When the nitric oxide from the smoke penetrates the meat before it reaches that internal temperature of 140°, it stops the myoglobin from breaking down and changing colors. The meat is still cooking, the internal temperature is still rising, it's just that change in color never happens. So when you see a smoke ring on your barbecue, it's really just a fun little demonstration of how much smoke penetrated the meat before it got to 140°. Nothing more, nothing less. It doesn't mean that it's raw, it doesn't mean that it's not safe to eat, it just says that amount of nitric oxide reacted with myoglobin to prevent it from changing colors.
If you've stuck with me so far, you deserve a little treat. So here ya go.
Okay so now let's get back to the story.
It looks like this idiot also complained to the cops about the meat having "lots of fat in it". And this is where I really draw the line. Because for far too long, we've allowed ourselves to think that fat is the enemy. When in reality, fat is your best friend. Fat is flavor. Fat is tenderness and juiciness. Without fat in barbecue, you'd pretty much end up with a pile of beef jerky every time you threw something on the smoker. Because as that fat cooks and renders down, it keeps everything moist. If you want to eat a piece of leather then sure, trim away all the fat you want. But if you want something that is delicious and smooth and buttery and melts in your mouth? Then that's where fat comes in.

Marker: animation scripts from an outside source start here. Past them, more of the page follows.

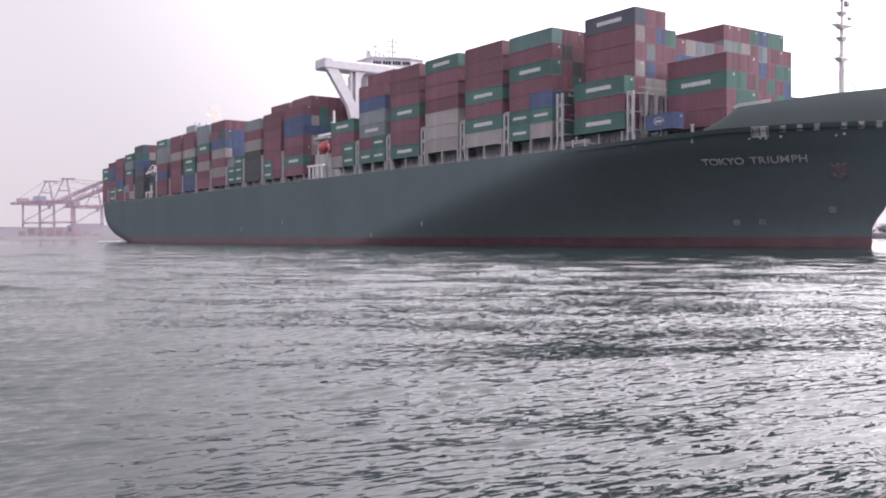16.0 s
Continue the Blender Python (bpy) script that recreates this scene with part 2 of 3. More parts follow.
        l.new(no.outputs["Fac"], tilt.inputs[0])
        if slope is None:
            slope = tilt.outputs[0]
        else:
            more = n.new("ShaderNodeVectorMath")
            l.new(slope, more.inputs[0])
            l.new(tilt.outputs[0], more.inputs[1])
            slope = more.outputs[0]
    lee = n.new("ShaderNodeSeparateXYZ")
    l.new(co.outputs["Object"], lee.inputs[0])
    calm_by = None
    for axis_, lo, hi in (("Y", 98.0, 124.0), ("X", -250.0, -190.0), ("X", -84.0, -110.0)):
        ramp = n.new("ShaderNodeMapRange")
        ramp.inputs["From Min"].default_value, ramp.inputs["From Max"].default_value = lo, hi
        l.new(lee.outputs[axis_], ramp.inputs["Value"])
        if calm_by is not None:
            both_ = n.new("ShaderNodeMath")
            both_.operation = "MULTIPLY"
            l.new(calm_by, both_.inputs[0])
            l.new(ramp.outputs[0], both_.inputs[1])
            calm_by = both_.outputs[0]
        else:
            calm_by = ramp.outputs[0]
    shelter = n.new("ShaderNodeMapRange")
    shelter.inputs["To Min"].default_value, shelter.inputs["To Max"].default_value = 1.0, 0.75
    l.new(calm_by, shelter.inputs["Value"])
    gloss = n.new("ShaderNodeMath")
    gloss.operation = "MULTIPLY"
    l.new(choppy.outputs[0], gloss.inputs[0])
    l.new(shelter.outputs[0], gloss.inputs[1])
    l.new(gloss.outputs[0], p.inputs["Roughness"])
    still = n.new("ShaderNodeMath")
    still.operation = "MULTIPLY"
    l.new(gust.outputs[0], still.inputs[0])
    l.new(shelter.outputs[0], still.inputs[1])
    ripple = n.new("ShaderNodeVectorMath")
    ripple.operation = "SCALE"
    l.new(slope, ripple.inputs[0])
    l.new(still.outputs[0], ripple.inputs["Scale"])
    swell = n.new("ShaderNodeNewGeometry")
    bent = n.new("ShaderNodeVectorMath")
    l.new(swell.outputs["Normal"], bent.inputs[0])
    l.new(ripple.outputs[0], bent.inputs[1])
    unit = n.new("ShaderNodeVectorMath")
    unit.operation = "NORMALIZE"
    l.new(bent.outputs[0], unit.inputs[0])
    l.new(unit.outputs[0], p.inputs["Normal"])
    me.materials.append(m)
    return tagged(new("water", me), "rippled grey-green harbour water with glinting wavelets", "water", kind="structure")


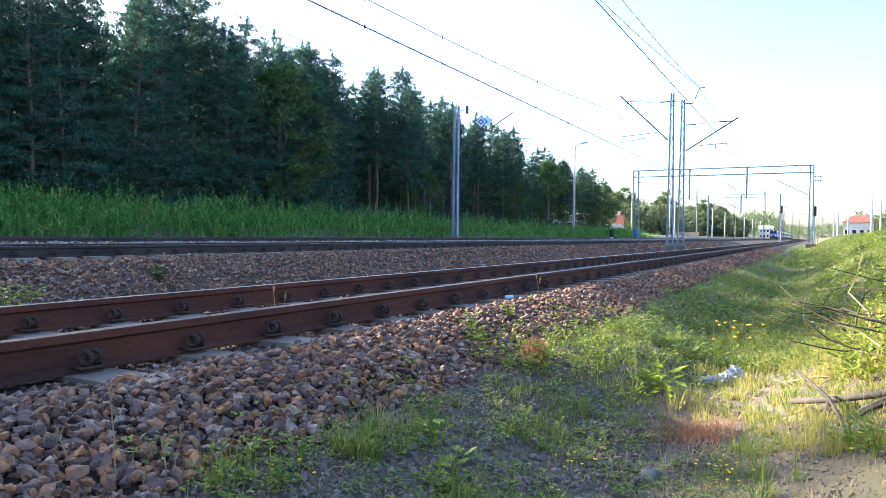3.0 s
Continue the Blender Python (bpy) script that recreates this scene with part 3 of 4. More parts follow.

With that being said…you need to make sure that you render the fat correctly before you're serving the food. There's a big difference between a perfectly cooked fatty slice of brisket and a brisket that just has a massive line of un-rendered fat across the top.
Long story short, this lady needs to be in jail. It sounds to me like she received a perfect plate of bbq. And then not only did she refuse to enjoy it, but she went ahead and tried to get the law involved for her own stupidity. That makes her a threat to society, and we can't be having people like that just walking amongst us.